Begin DATA
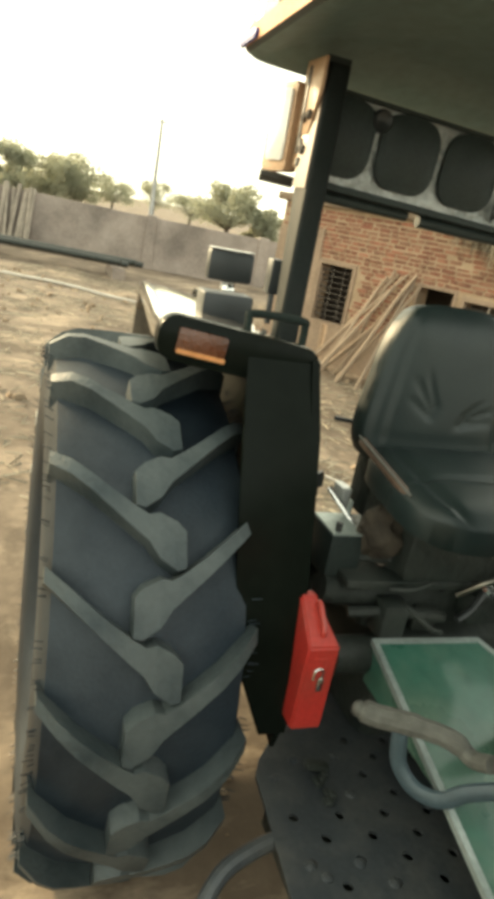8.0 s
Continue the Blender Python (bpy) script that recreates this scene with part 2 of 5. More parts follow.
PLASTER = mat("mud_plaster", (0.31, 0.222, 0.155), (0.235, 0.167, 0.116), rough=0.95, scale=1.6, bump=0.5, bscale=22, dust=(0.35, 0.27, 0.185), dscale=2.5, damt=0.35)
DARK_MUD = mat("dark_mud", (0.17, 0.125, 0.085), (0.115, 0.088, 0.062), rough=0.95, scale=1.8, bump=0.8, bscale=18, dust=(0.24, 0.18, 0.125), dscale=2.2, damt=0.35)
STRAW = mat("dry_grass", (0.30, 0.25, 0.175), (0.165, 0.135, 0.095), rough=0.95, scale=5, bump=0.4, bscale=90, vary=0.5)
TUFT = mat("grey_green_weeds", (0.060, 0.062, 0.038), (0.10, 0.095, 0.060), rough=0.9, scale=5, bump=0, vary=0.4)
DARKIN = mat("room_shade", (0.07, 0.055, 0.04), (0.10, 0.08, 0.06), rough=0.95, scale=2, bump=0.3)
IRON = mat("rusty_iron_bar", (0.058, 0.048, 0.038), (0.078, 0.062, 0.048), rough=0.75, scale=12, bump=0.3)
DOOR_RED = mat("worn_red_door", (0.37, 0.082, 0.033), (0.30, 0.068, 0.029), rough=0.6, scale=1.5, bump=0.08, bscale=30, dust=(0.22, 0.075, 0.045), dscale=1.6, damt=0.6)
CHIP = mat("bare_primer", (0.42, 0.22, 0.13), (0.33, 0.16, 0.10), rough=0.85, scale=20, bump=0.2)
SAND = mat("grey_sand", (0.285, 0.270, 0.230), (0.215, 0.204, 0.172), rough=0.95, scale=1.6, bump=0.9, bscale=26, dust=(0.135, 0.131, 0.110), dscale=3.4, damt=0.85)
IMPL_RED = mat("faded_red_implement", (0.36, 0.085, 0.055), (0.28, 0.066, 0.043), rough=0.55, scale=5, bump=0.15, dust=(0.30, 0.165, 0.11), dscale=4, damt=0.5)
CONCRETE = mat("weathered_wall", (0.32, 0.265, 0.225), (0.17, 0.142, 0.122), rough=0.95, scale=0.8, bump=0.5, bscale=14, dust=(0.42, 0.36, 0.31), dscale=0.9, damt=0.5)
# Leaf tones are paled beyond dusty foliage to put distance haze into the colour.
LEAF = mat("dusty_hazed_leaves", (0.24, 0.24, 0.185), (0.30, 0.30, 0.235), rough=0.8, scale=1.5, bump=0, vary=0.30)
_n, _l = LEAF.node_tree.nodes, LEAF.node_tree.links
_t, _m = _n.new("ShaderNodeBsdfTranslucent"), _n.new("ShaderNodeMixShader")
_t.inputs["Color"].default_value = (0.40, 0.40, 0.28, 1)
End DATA
» GIVEN TASK: Write the full listing out again with every line unchanged, but include no pictures.

» SOLUTION:
8.0 s
Continue the Blender Python (bpy) script that recreates this scene with part 2 of 5. More parts follow.
PLASTER = mat("mud_plaster", (0.31, 0.222, 0.155), (0.235, 0.167, 0.116), rough=0.95, scale=1.6, bump=0.5, bscale=22, dust=(0.35, 0.27, 0.185), dscale=2.5, damt=0.35)
DARK_MUD = mat("dark_mud", (0.17, 0.125, 0.085), (0.115, 0.088, 0.062), rough=0.95, scale=1.8, bump=0.8, bscale=18, dust=(0.24, 0.18, 0.125), dscale=2.2, damt=0.35)
STRAW = mat("dry_grass", (0.30, 0.25, 0.175), (0.165, 0.135, 0.095), rough=0.95, scale=5, bump=0.4, bscale=90, vary=0.5)
TUFT = mat("grey_green_weeds", (0.060, 0.062, 0.038), (0.10, 0.095, 0.060), rough=0.9, scale=5, bump=0, vary=0.4)
DARKIN = mat("room_shade", (0.07, 0.055, 0.04), (0.10, 0.08, 0.06), rough=0.95, scale=2, bump=0.3)
IRON = mat("rusty_iron_bar", (0.058, 0.048, 0.038), (0.078, 0.062, 0.048), rough=0.75, scale=12, bump=0.3)
DOOR_RED = mat("worn_red_door", (0.37, 0.082, 0.033), (0.30, 0.068, 0.029), rough=0.6, scale=1.5, bump=0.08, bscale=30, dust=(0.22, 0.075, 0.045), dscale=1.6, damt=0.6)
CHIP = mat("bare_primer", (0.42, 0.22, 0.13), (0.33, 0.16, 0.10), rough=0.85, scale=20, bump=0.2)
SAND = mat("grey_sand", (0.285, 0.270, 0.230), (0.215, 0.204, 0.172), rough=0.95, scale=1.6, bump=0.9, bscale=26, dust=(0.135, 0.131, 0.110), dscale=3.4, damt=0.85)
IMPL_RED = mat("faded_red_implement", (0.36, 0.085, 0.055), (0.28, 0.066, 0.043), rough=0.55, scale=5, bump=0.15, dust=(0.30, 0.165, 0.11), dscale=4, damt=0.5)
CONCRETE = mat("weathered_wall", (0.32, 0.265, 0.225), (0.17, 0.142, 0.122), rough=0.95, scale=0.8, bump=0.5, bscale=14, dust=(0.42, 0.36, 0.31), dscale=0.9, damt=0.5)
# Leaf tones are paled beyond dusty foliage to put distance haze into the colour.
LEAF = mat("dusty_hazed_leaves", (0.24, 0.24, 0.185), (0.30, 0.30, 0.235), rough=0.8, scale=1.5, bump=0, vary=0.30)
_n, _l = LEAF.node_tree.nodes, LEAF.node_tree.links
_t, _m = _n.new("ShaderNodeBsdfTranslucent"), _n.new("ShaderNodeMixShader")
_t.inputs["Color"].default_value = (0.40, 0.40, 0.28, 1)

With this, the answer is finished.